_PROBLEM TO WORK ON_.
Copy each line that contains the string "follow".

Rows from a dataset of clips and code:
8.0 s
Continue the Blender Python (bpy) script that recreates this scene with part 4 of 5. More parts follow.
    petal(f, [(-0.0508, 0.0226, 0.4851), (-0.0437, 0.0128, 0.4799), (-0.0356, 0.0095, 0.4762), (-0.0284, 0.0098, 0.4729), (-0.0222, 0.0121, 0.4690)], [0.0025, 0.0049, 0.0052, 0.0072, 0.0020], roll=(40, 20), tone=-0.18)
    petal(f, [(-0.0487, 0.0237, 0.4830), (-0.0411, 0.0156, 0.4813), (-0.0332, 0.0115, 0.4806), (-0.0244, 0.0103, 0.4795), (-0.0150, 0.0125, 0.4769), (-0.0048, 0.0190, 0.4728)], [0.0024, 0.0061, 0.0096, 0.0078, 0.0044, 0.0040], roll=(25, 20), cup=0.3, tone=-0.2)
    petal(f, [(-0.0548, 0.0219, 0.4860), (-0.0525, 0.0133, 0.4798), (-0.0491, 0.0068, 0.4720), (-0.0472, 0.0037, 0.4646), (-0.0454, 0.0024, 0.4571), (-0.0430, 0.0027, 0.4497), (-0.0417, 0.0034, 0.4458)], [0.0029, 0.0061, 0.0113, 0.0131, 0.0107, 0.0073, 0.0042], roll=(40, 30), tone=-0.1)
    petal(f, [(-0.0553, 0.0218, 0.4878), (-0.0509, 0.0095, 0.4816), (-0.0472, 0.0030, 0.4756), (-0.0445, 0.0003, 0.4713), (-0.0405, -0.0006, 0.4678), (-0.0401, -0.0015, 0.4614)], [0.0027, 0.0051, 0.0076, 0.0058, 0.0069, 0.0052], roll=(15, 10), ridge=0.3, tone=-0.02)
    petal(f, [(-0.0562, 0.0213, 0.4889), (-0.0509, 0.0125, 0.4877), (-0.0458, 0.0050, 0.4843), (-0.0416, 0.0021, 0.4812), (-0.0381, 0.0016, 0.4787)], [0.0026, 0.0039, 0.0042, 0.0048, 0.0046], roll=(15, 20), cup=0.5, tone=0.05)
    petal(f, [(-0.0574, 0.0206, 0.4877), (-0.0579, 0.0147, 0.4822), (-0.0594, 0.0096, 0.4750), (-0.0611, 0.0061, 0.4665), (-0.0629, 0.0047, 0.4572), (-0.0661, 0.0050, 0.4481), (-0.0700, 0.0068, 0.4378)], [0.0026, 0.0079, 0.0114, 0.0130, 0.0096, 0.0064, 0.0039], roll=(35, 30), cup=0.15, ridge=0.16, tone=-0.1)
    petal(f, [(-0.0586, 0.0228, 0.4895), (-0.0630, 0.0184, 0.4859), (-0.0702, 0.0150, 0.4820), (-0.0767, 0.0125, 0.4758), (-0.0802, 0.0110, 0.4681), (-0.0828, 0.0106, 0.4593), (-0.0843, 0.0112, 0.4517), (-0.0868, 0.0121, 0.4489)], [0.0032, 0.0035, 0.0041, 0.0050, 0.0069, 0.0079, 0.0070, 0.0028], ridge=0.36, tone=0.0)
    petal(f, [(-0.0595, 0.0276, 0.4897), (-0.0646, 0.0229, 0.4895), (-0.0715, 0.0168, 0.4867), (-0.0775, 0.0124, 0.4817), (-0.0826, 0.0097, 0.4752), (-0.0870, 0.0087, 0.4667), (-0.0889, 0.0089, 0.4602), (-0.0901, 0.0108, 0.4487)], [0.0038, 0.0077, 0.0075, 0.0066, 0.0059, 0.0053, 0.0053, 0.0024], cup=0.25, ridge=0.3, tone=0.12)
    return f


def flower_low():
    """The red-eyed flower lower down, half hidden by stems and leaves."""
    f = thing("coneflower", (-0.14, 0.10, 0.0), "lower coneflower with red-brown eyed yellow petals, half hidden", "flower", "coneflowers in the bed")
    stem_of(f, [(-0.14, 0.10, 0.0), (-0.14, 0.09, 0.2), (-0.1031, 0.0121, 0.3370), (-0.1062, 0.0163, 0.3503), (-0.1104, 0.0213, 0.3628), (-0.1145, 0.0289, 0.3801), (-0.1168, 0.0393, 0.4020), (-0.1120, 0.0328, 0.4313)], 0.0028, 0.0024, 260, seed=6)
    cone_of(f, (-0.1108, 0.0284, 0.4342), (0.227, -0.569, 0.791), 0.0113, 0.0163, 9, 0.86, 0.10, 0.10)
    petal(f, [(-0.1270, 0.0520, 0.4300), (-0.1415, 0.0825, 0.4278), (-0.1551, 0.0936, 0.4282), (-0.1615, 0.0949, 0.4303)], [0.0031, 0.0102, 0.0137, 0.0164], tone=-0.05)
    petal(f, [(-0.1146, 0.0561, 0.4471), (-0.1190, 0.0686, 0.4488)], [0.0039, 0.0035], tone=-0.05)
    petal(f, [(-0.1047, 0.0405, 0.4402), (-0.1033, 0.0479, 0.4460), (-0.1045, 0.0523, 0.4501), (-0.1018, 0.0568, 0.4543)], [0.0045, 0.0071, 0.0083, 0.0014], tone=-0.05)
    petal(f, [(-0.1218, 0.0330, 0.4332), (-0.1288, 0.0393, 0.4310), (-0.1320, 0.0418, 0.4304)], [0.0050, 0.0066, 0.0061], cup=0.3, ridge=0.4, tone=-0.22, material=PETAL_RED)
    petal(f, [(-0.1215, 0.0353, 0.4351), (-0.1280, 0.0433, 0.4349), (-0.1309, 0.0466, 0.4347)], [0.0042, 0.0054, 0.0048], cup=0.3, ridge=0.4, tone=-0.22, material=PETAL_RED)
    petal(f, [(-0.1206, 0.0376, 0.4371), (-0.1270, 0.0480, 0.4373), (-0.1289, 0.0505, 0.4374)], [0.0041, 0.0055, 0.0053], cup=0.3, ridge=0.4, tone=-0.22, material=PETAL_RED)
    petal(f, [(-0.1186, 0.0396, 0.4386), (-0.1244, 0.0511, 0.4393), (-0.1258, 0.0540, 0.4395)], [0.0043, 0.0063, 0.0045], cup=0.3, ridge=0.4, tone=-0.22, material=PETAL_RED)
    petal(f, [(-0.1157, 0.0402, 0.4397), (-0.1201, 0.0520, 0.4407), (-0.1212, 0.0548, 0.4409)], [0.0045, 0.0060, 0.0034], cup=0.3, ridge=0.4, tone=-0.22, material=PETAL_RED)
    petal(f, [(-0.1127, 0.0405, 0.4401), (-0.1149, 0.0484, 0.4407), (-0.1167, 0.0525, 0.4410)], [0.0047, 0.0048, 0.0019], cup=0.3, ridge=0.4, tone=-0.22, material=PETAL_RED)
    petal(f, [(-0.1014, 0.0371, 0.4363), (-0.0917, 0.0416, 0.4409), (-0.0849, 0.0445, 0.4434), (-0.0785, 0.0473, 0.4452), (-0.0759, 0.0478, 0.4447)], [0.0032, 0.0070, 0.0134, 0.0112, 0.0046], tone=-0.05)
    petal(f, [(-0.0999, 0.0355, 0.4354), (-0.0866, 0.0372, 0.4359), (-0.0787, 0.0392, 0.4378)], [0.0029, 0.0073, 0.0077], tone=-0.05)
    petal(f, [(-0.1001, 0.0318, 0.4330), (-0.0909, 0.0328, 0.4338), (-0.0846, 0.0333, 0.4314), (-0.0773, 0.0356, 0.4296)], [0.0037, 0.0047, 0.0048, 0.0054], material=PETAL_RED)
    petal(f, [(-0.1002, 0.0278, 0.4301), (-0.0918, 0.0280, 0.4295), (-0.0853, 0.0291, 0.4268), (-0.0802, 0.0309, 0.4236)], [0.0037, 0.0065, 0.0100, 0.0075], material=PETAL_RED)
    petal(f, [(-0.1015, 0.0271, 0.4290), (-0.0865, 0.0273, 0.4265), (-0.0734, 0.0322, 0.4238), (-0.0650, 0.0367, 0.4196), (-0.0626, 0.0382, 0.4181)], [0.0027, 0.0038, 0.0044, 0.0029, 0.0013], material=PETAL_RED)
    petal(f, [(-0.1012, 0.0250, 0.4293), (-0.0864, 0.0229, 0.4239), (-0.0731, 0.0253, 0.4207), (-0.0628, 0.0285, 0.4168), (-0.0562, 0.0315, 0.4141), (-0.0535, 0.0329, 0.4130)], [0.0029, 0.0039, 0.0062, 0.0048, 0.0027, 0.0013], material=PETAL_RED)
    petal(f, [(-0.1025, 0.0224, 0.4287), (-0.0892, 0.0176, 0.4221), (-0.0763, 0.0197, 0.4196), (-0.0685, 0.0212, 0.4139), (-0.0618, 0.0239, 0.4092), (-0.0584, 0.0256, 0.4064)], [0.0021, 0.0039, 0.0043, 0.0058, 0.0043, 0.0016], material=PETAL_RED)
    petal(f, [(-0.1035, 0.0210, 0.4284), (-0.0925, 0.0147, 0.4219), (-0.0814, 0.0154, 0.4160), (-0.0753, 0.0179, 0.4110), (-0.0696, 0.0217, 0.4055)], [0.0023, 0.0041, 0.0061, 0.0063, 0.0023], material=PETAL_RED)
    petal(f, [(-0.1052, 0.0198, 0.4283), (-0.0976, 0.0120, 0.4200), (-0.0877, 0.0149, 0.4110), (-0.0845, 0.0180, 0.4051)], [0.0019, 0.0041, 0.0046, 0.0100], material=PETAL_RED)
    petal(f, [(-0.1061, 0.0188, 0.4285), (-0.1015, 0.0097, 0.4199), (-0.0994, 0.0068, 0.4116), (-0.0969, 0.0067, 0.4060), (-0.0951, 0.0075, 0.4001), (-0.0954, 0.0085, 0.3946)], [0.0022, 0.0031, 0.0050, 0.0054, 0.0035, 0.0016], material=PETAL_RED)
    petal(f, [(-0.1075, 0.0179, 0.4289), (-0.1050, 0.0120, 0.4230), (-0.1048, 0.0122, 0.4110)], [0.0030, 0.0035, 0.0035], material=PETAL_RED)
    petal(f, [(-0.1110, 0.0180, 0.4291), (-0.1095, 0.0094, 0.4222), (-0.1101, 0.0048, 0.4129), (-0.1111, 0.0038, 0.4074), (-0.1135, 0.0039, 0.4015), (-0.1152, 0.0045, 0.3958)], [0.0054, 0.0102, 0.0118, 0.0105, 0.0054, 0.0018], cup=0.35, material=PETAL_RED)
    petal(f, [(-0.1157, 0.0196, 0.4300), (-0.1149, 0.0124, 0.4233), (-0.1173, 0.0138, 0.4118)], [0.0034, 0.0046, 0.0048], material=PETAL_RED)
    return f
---
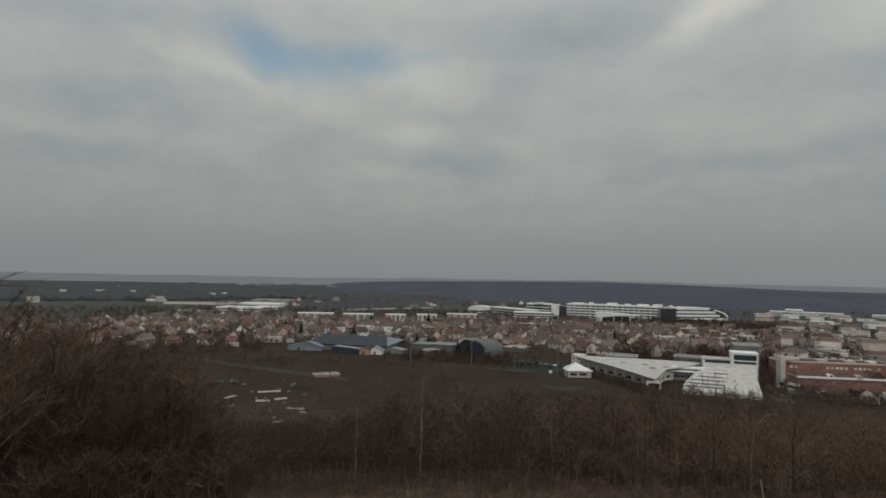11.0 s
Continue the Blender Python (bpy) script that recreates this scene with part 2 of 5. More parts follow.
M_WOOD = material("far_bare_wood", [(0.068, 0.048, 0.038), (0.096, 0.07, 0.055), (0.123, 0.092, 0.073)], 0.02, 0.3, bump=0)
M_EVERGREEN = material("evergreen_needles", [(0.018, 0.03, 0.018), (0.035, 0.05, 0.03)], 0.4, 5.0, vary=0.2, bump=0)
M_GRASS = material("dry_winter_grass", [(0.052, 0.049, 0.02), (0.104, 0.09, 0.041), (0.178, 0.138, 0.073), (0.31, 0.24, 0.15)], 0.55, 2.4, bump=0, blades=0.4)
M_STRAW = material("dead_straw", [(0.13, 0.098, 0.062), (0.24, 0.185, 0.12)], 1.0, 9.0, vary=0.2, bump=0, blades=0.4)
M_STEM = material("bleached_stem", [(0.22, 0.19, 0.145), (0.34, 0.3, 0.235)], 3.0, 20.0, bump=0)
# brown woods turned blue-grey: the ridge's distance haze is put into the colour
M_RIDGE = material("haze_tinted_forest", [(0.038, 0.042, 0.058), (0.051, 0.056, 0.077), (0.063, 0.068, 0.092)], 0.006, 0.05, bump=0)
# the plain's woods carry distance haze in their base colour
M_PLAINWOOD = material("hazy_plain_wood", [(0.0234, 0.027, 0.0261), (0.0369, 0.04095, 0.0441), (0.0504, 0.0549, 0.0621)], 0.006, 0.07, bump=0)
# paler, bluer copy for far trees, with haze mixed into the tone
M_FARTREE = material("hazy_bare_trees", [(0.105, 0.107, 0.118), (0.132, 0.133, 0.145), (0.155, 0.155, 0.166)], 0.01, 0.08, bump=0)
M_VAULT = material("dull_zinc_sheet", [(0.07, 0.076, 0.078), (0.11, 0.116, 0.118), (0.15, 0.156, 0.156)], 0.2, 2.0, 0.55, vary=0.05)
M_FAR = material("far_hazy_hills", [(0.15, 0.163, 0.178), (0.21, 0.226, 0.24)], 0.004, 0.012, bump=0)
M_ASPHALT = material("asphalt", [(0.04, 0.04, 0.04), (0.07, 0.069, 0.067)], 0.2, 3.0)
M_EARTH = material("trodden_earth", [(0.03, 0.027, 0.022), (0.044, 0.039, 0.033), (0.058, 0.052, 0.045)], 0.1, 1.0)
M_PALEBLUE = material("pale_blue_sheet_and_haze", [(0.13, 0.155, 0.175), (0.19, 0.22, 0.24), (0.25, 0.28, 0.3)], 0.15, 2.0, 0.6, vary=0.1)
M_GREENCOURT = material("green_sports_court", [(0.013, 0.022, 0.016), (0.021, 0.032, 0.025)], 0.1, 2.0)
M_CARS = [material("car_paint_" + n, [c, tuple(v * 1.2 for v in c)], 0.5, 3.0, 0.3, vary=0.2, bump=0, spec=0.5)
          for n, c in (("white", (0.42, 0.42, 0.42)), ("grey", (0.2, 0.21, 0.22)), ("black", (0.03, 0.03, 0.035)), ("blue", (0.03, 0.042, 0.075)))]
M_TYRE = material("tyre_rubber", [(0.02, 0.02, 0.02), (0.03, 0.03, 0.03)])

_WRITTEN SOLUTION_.
Continue the Blender Python (bpy) script that recreates this scene with part 4 of 5. More parts follow.
Continue the Blender Python (bpy) script that recreates this scene with part 2 of 5. More parts follow.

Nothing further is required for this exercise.